Kuhl: Ich finde es anmaßend, wenn erwartet wird, man würde die ganze feministische Aufklärungsarbeit umsonst kriegen. Der Account auf Social Media, die Organisation der Monday Talks, der Podcast, das könnten alles eigene Vollzeitjobs sein. Und ich habe bis vor ein paar Monaten Vollzeit gearbeitet, jetzt arbeite ich noch 80 Prozent. Meine ganze Arbeit muss bezahlt werden. Ich habe die Veranstaltungsreihe sehr lange kostenlos angeboten und den Raum teilweise aus eigener Tasche bezahlt. Ich habe also gearbeitet, um meinen Aktivismus zu finanzieren. Und mittlerweile, finde ich, kann ich auch dafür bezahlt werden – und auf Social Media funktioniert das eben mit Werbung. Die tut keinem weh, man kann wegklicken, wenn es einen nicht interessiert. Ich bewerbe auch nur Produkte, die ich selbst oder meine Freund:innen schon lange nutzen. Ich verstehe aber auch, dass es Aktivist:innen gibt, die keine Werbung machen möchten.

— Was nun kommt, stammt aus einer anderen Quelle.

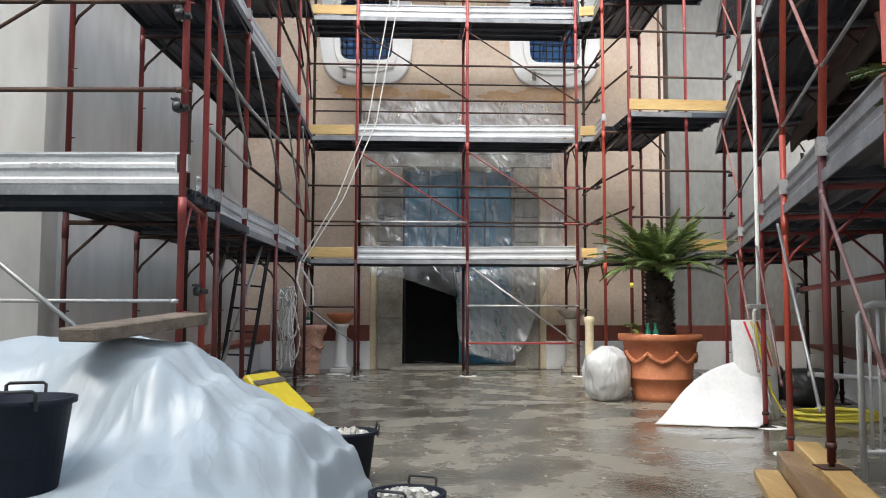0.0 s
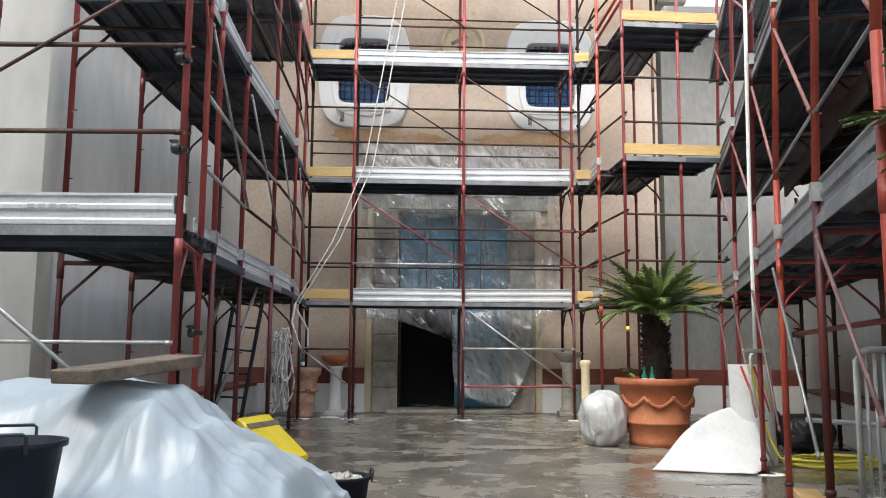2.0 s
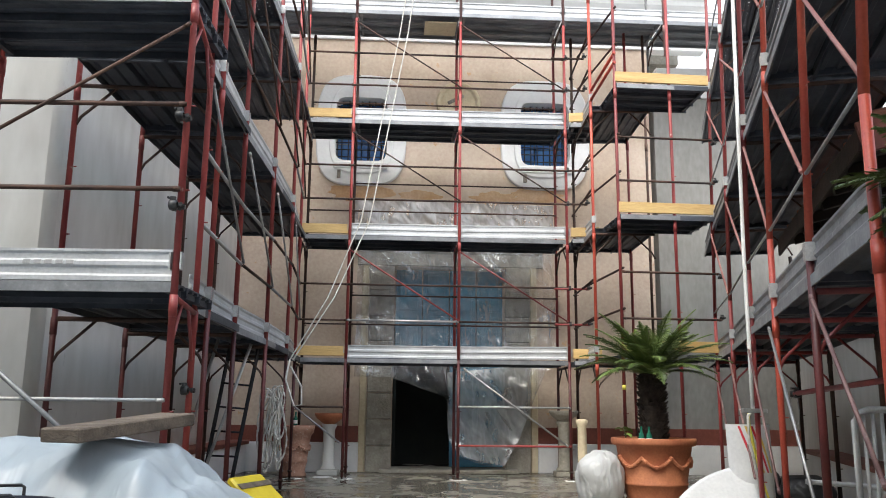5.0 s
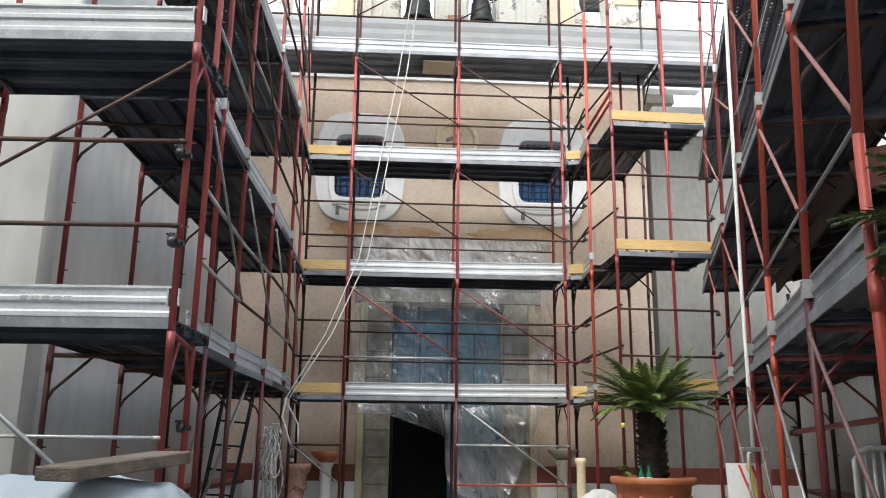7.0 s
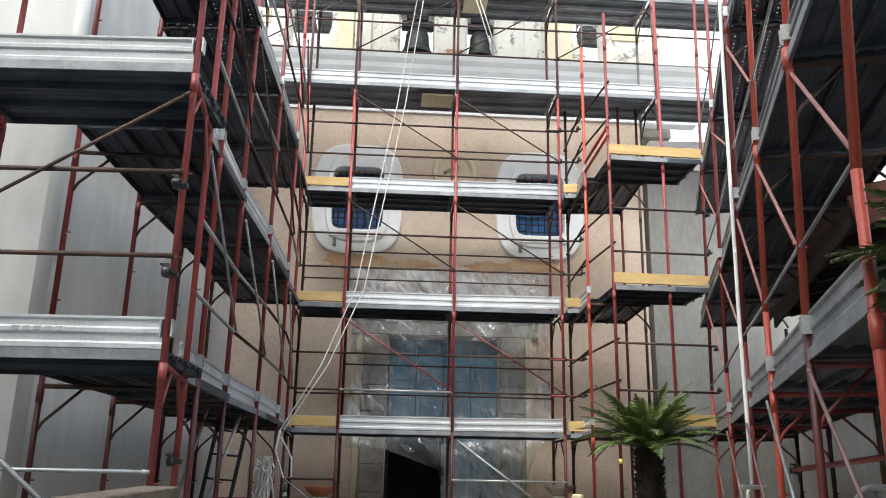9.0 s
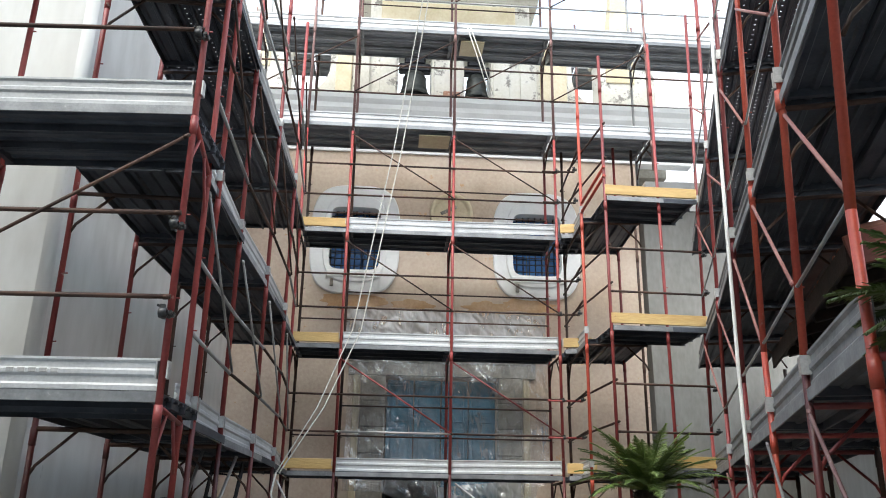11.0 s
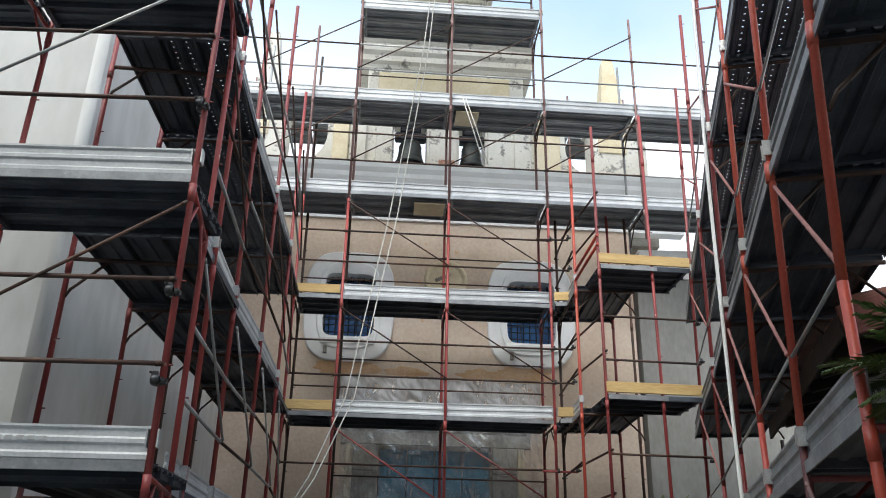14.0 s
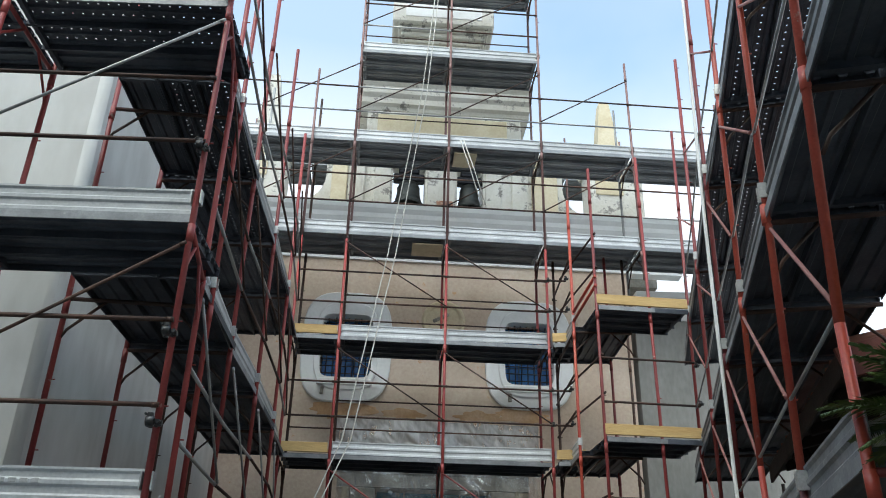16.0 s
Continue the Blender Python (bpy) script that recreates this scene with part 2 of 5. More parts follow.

taz: Was gibt Ihnen Hoffnung im feministischen Kampf?
Kuhl: Mir gibt Social Media unglaublich viel Kraft. Ich habe ganz viele neue Freundschaften dadurch geschlossen, man kann sich da gegenseitig supporten. Weibliche Solidarität ist wichtig, weil in feministischen Kreisen eigentlich jeder Person geglaubt wird, wenn sie von Gewalterfahrungen berichtet. Alle vom Patriarchat unterdrückten Menschen kämpfen da auf einer Seite. Und auch alle cis-Männer, die sich dagegen einsetzen wollen, sind bei mir immer herzlich willkommen!